Enseignants, étudiants, le gouvernement laisse les conflits sociaux s’enliser au risque de subir une déflagration.  

Les étudiants en médecine entament leur neuvième semaine de grève. La menace d’une année blanche est très réelle. Les dates des examens sont fixées et le ministre a annoncé devant le Parlement qu’il ne prévoit pas de report. Ce conflit succède à celui des enseignants contractuels qui a duré 3 mois avant que le gouvernement ne cède sur l’essentiel. Un autre commence, celui des professeurs universitaires, corps dont est issu le ministre de l’Éducation nationale et qui est, normalement, l’élite des élites.
L’attitude du gouvernement est invariable : la fermeté absolue, ce qui vide les négociations de tout contenu, puis des concessions séquencées, après des semaines perdues, pour enfin arriver à un accord qui aurait pu être trouvé avant le conflit, si le dialogue avait prévalu.

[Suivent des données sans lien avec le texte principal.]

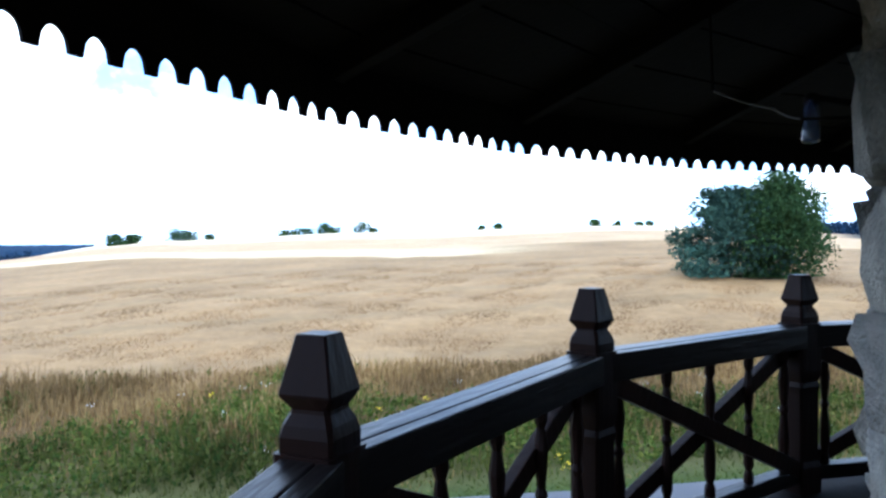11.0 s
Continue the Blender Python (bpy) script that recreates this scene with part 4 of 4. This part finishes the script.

« L’opinion publique est majoritairement du côté des mouvements revendicatifs »

La chance de l’exécutif et du pays, c’est que les centrales syndicales n’arrivent pas à mobiliser dans le secteur privé et les grands établissements publics. La peur d’exposer ses faiblesses structurelles y est pour beaucoup. Les derniers appels à la grève n’ont pas été suivis, non pas parce que les salariés sont contents de leur sort, mais parce que la défiance vis-à-vis des syndicats est très forte. La preuve en est, est que dans les conflits récents, ce sont des coordinations ad-hoc qui ont dirigé la manœuvre.
Tenter le diable
Cependant, l’attitude du gouvernement face aux revendications est intenable. La fermeté affichée, puis vite abandonnée, ne fait que durcir les conflits. Son objectif premier, politiquement, c’est de dissuader les grévistes en laissant entendre que leur mouvement n’aboutira à rien. Ce n’est pas le cas, puisque l’exécutif finit par lâcher du lest sur l’essentiel. Le message est donc inversé, il devient « seules les grèves dures, longues, finissent par arracher les revendications».
Si le gouvernement ne tire pas cette conclusion, alors c’est à désespérer. En fait, la fermeté affichée n’est tenable que si elle s’appuie sur l’opinion publique, d’où la nécessité d’une bonne communication, et sur une unité sans faille de l’exécutif et de sa majorité. El Otmani ne remplit aucune de ces conditions. L’opinion publique est majoritairement du côté des mouvements revendicatifs et l’unité n’est pas la valeur cardinale de la coalition majoritaire.
Le risque, c’est ce que l’on appelle « la conjonction des luttes ». Si demain plusieurs catégories se mettent en mouvement, qu’elles arrivent à se fédérer, même dans un cadre inédit, alors le Maroc connaîtra une grave crise sociale qui ne peut que déboucher sur une crise politique d’importance, ce qu’il faut absolument éviter.
Qu’un gouvernement politique fasse preuve d’autant de cécité est suicidaire. La seule issue c’est le réflexe du dialogue d’abord, de la transparence dans la communication et de la disposition à répondre, au possible, aux revendications en prenant l’opinion comme témoin. Le «Non, mais» n’est pas une attitude responsable car il joue le pourrissement des situations.